Critics of Section 702 note that the NSA’s intelligence operations targeting foreigners could sweep in millions of Americans’ private communications. It is possible that under the UKUSA Agreement, the NSA both shares this information with foreign governments and receives U.S. persons’ communications that foreign agencies collect. It is not clear, for example, how the Five Eyes exchange raw signals intelligence intercepted in bulk—“continuously, currently, and without request”—while constraining access to the data of their respective citizens.
The scarcity of information about the Five Eyes alliance compounds these privacy concerns. The U.S. government has not explained how the UKUSA Agreement currently operates, the types of information that the U.S. government accesses, or the rules that constrain U.S. intelligence agencies’ access to and dissemination of Americans’ private communications.

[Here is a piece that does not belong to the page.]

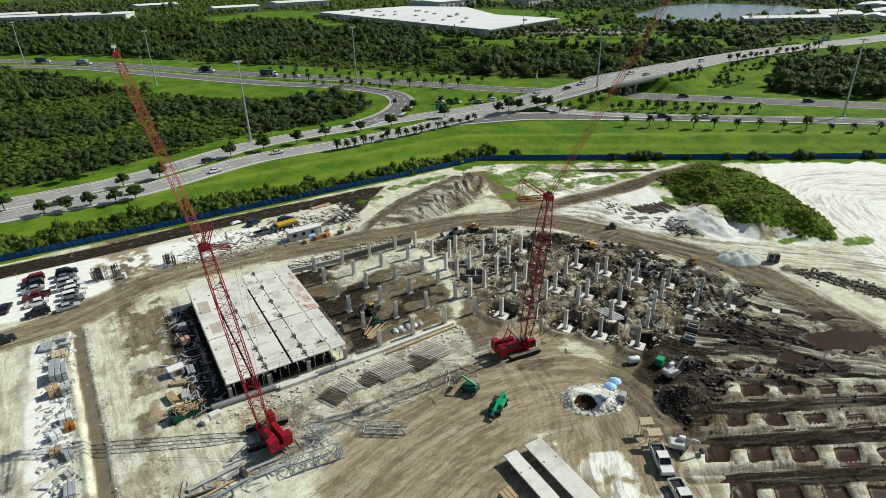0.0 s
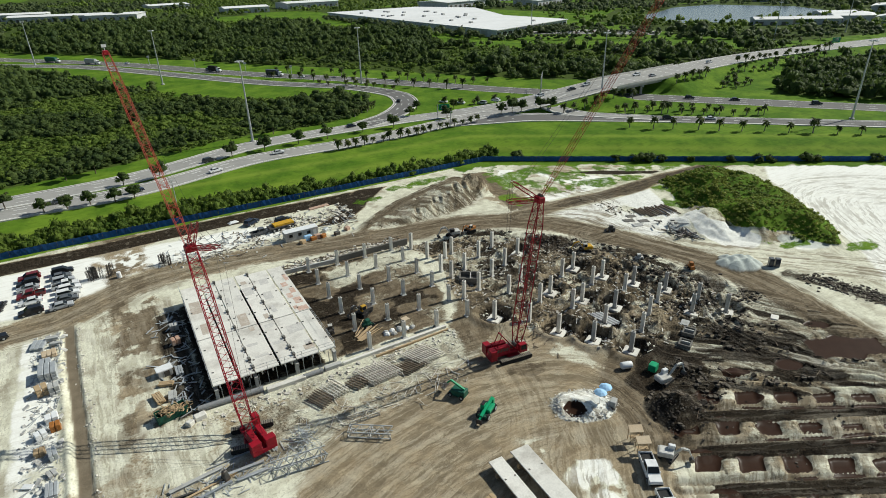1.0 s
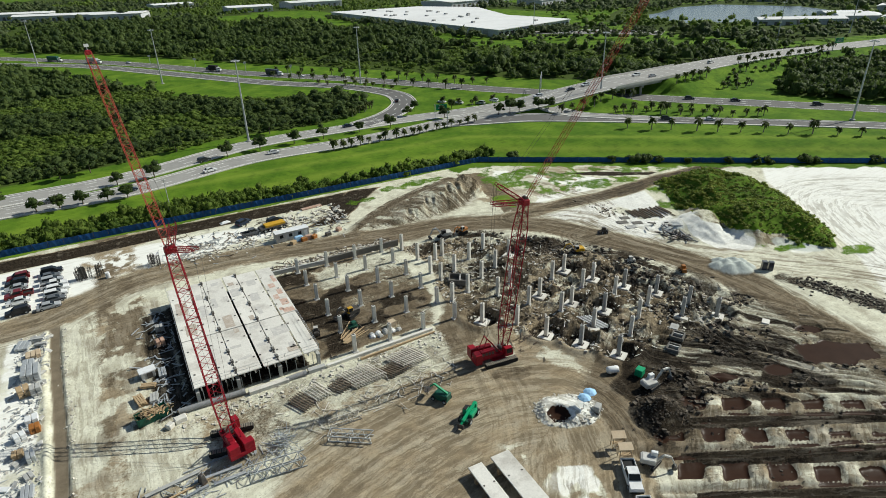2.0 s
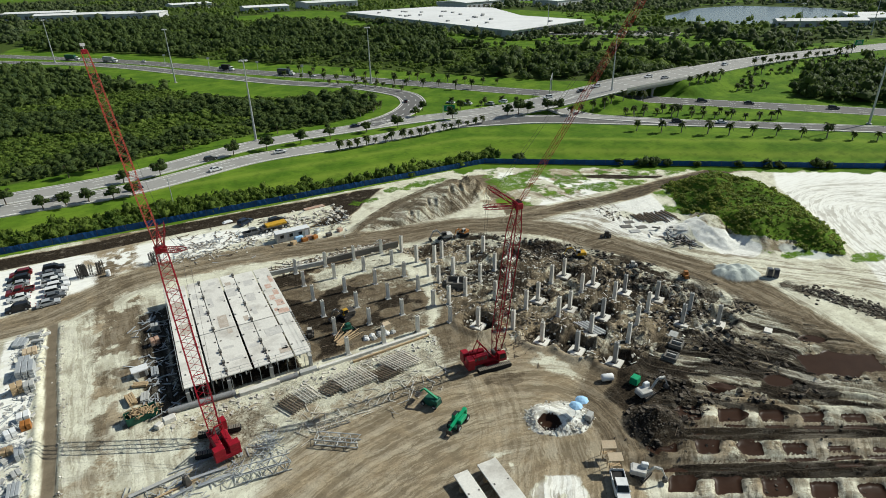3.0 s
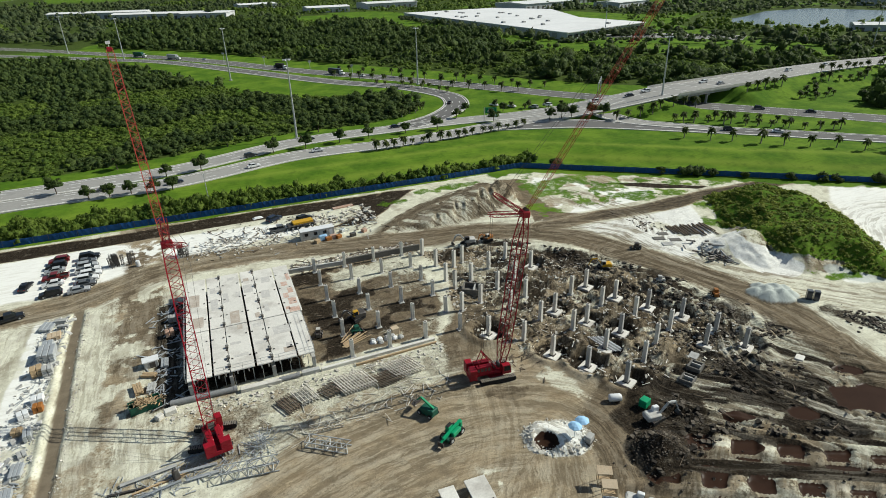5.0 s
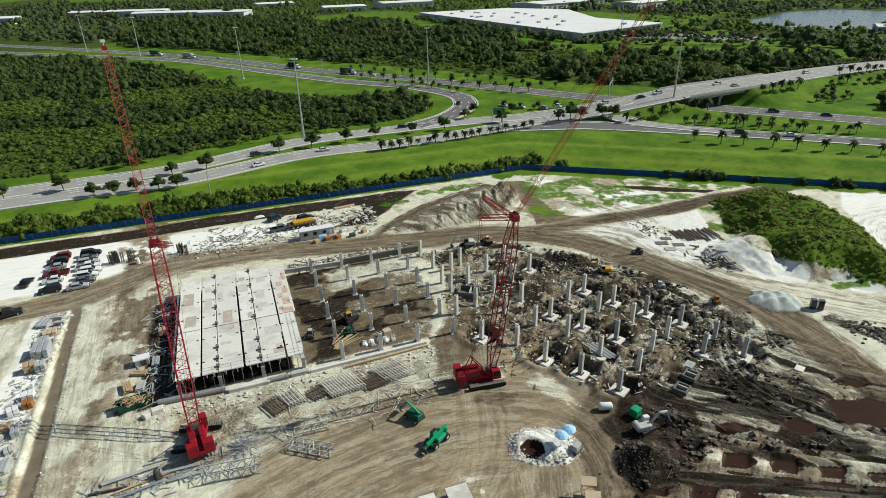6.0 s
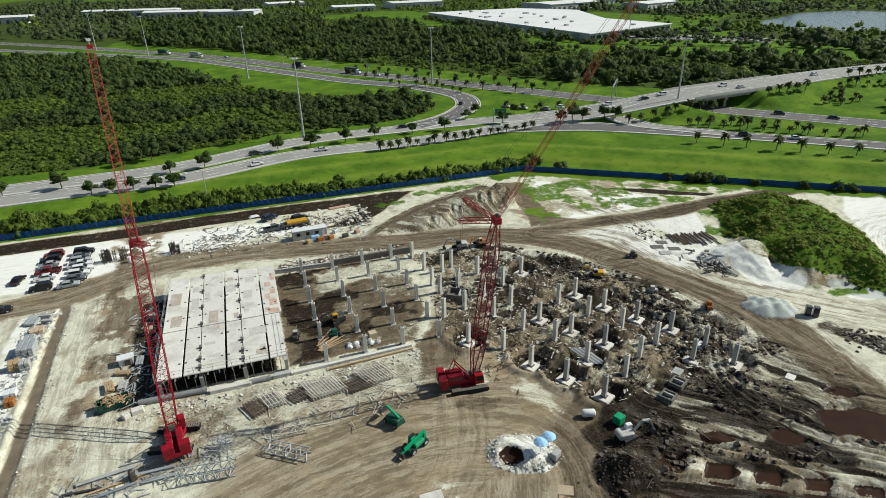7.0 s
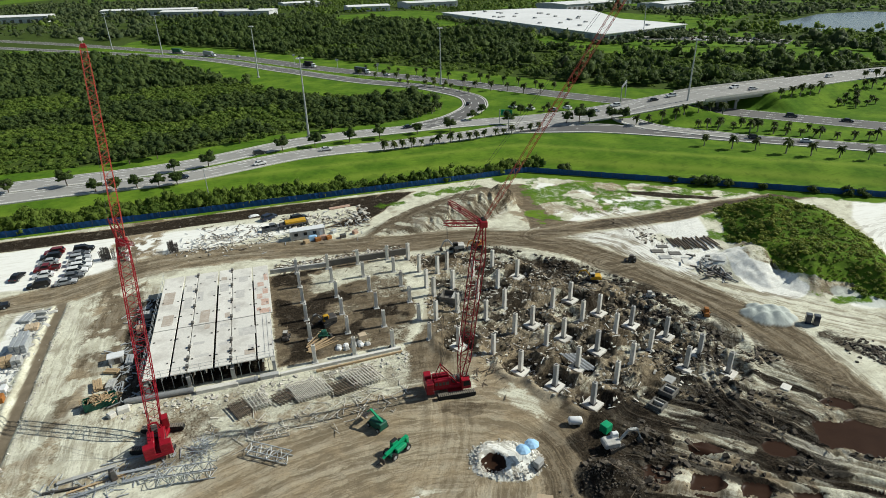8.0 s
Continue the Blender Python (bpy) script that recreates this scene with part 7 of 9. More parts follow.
def car(kind, paint, label):
    """Length along x, front at +x."""
    ob = thing("parked_car" if kind != "pickup" else "pickup_truck", Matrix(), label, "car" if kind != "pickup" else "pickup truck")
    mat = CAR_PAINTS[paint]
    ln, wd, low, hi = {"sedan": (4.7, 1.8, 0.92, 1.45), "suv": (4.8, 1.9, 1.05, 1.75), "pickup": (5.7, 2.0, 1.08, 1.85)}[kind]
    h = ln / 2
    if kind == "sedan":
        lower = [(-h, 0.45), (-h + 0.05, 0.85), (-h + 0.6, 0.95), (h - 1.1, 0.92), (h - 0.25, 0.75), (h, 0.5), (h - 0.05, 0.3), (-h + 0.1, 0.3)]
        roof = [(-1.75, 0.93), (-1.1, hi), (0.35, hi), (1.25, 0.92)]
    elif kind == "suv":
        lower = [(-h, 0.5), (-h + 0.02, 1.0), (-h + 0.4, 1.08), (h - 1.0, 1.05), (h - 0.15, 0.9), (h, 0.6), (h - 0.05, 0.35), (-h + 0.1, 0.35)]
        roof = [(-2.25, 1.06), (-1.95, hi), (0.35, hi), (1.25, 1.05)]
    else:
        lower = [(-h, 0.55), (-h + 0.02, 0.75), (-0.75, 0.78), (-0.72, 1.1), (h - 1.2, 1.1), (h - 0.15, 1.0), (h, 0.65), (h - 0.05, 0.4), (-h + 0.1, 0.4)]
        roof = [(-0.75, 1.1), (-0.6, hi), (0.75, hi), (1.5, 1.1)]

    def push(outline, w0, w1, zmid):
        s = Shape()
        s.stack([[(a, -w0 + (0.12 if b > zmid else 0), b) for a, b in outline], [(a, w1 - (0.12 if b > zmid else 0), b) for a, b in outline]])
        return s

    body = part("body", push(lower, wd / 2, wd / 2, 0.8), mat, ob)
    cabin = Shape()
    cabin.stack([[(a, -wd / 2 + (0.08 if b < hi else 0.22), b) for a, b in roof], [(a, wd / 2 - (0.08 if b < hi else 0.22), b) for a, b in roof]])
    part("cabin", cabin, mat, ob)

    def pane(name, pts, off):
        part(name, Shape().stack([pts, [tuple(Vector(p) + Vector(off)) for p in pts]]), M_GLASS_DARK, ob, "dark tinted glass")

    def between(p, q, t0, t1, w):
        a0, a1 = Vector((p[0] + (q[0] - p[0]) * t0, 0, p[1] + (q[1] - p[1]) * t0)), Vector((p[0] + (q[0] - p[0]) * t1, 0, p[1] + (q[1] - p[1]) * t1))
        return [(a0.x, -w, a0.z), (a0.x, w, a0.z), (a1.x, w * 0.92, a1.z), (a1.x, -w * 0.92, a1.z)]

    pane("windscreen", between(roof[3], roof[2], 0.12, 0.92, wd / 2 - 0.2), (0.03, 0, 0.03))
    pane("rear_window", between(roof[0], roof[1], 0.2, 0.9, wd / 2 - 0.22), (-0.03, 0, 0.02))
    z0, z1 = roof[0][1] + (hi - roof[0][1]) * 0.2, hi - 0.08
    for sgn in (-1, 1):
        y0, y1 = sgn * (wd / 2 - 0.11), sgn * (wd / 2 - 0.2)
        pane("side_window", [(roof[0][0] + 0.35, y0, z0), (roof[3][0] - 0.3, y0, z0), (roof[2][0] - 0.02, y1, z1), (roof[1][0] + 0.08, y1, z1)], (0, sgn * 0.03, 0))
    if kind == "pickup":
        for sgn in (-1, 1):
            part("bed_side", Shape().box(-1.8, sgn * (wd / 2 - 0.06), 0.75, 2.1, 0.1, 0.38, 0, 0.02), mat, ob)
        part("tailgate", Shape().box(-h + 0.06, 0, 0.75, 0.1, wd - 0.1, 0.38, 0, 0.02), mat, ob)
        part("bed_floor", Shape().box(-1.8, 0, 0.76, 2.0, wd - 0.2, 0.05), M_BLACK, ob)
    for sgn in (-1, 1):
        part("headlight", Shape().box(h - 0.12, sgn * (wd / 2 - 0.3), 0.62, 0.2, 0.4, 0.16, 0, 0.03), M_WHITE, ob)
        part("tail_light", Shape().box(-h + 0.03, sgn * (wd / 2 - 0.25), 0.75, 0.12, 0.3, 0.14, 0, 0.02), M_RED, ob)
        part("door_mirror", Shape().box(1.0, sgn * (wd / 2 + 0.06), 0.95, 0.16, 0.14, 0.12), mat, ob)
    part("bumper", Shape().box(h - 0.02, 0, 0.35, 0.14, wd - 0.1, 0.2, 0, 0.03), M_BLACK, ob)
    r = 0.33 if kind == "sedan" else 0.38
    for x in (-h + 0.95, h - 0.95):
        for y in (-wd / 2 + 0.12, wd / 2 - 0.12):
            wheel(ob, x, y, r, 0.24)
    return ob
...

This lack of transparency weakens the oversight and accountability mechanisms available to check global intelligence sharing. Absent additional information regarding the UKUSA Agreement and Five Eyes alliance, Americans must rely on a 60-year-old, likely outdated, document; veiled government statements; and media reports to understand how their privacy might be implicated by foreign intelligence practices. Adding to this concern is that while the Five Eyes alliance is the best known intelligence sharing arrangement, the U.S. is also party to many more.
Privacy International, together with Yale Law School’s Media Freedom & Information Access Clinic, is currently pursuing litigation under the Freedom of Information Act to obtain the updated text of the UKUSA Agreement and its minimization procedures. To date, however, the NSA, the agency primarily responsible for signals intelligence, has not yet disclosed any responsive records. (A similar request to the U.K.’s Government Communications Headquarters (GCHQ)—the British signals intelligence agency—was denied on grounds that GCHQ is entirely exempt from the U.K.’s freedom of information framework.)
Privacy advocates concerned about Section 702 should therefore broaden their attention to the privacy risks inherent in global information sharing. The U.S. government should make available the text of the current version of the UKUSA Agreement, as well as related implementing procedures. It should also make public subsequent revisions to the UKUSA Agreement and other agreements governing intelligence sharing with foreign parties. And to the extent that these documents reveal that the U.S. government receives Americans’ information without appropriate procedural safeguards, lawmakers should demand additional privacy protective restrictions.
As Congress turns its attention to Section 702, we should not ignore the privacy risks posed by longstanding international intelligence sharing practices that proposed domestic reforms will not touch. Without more information about the legal underpinnings of these agreements, and how they operate in practice, we cannot adequately protect the privacy of Americans and foreigners alike.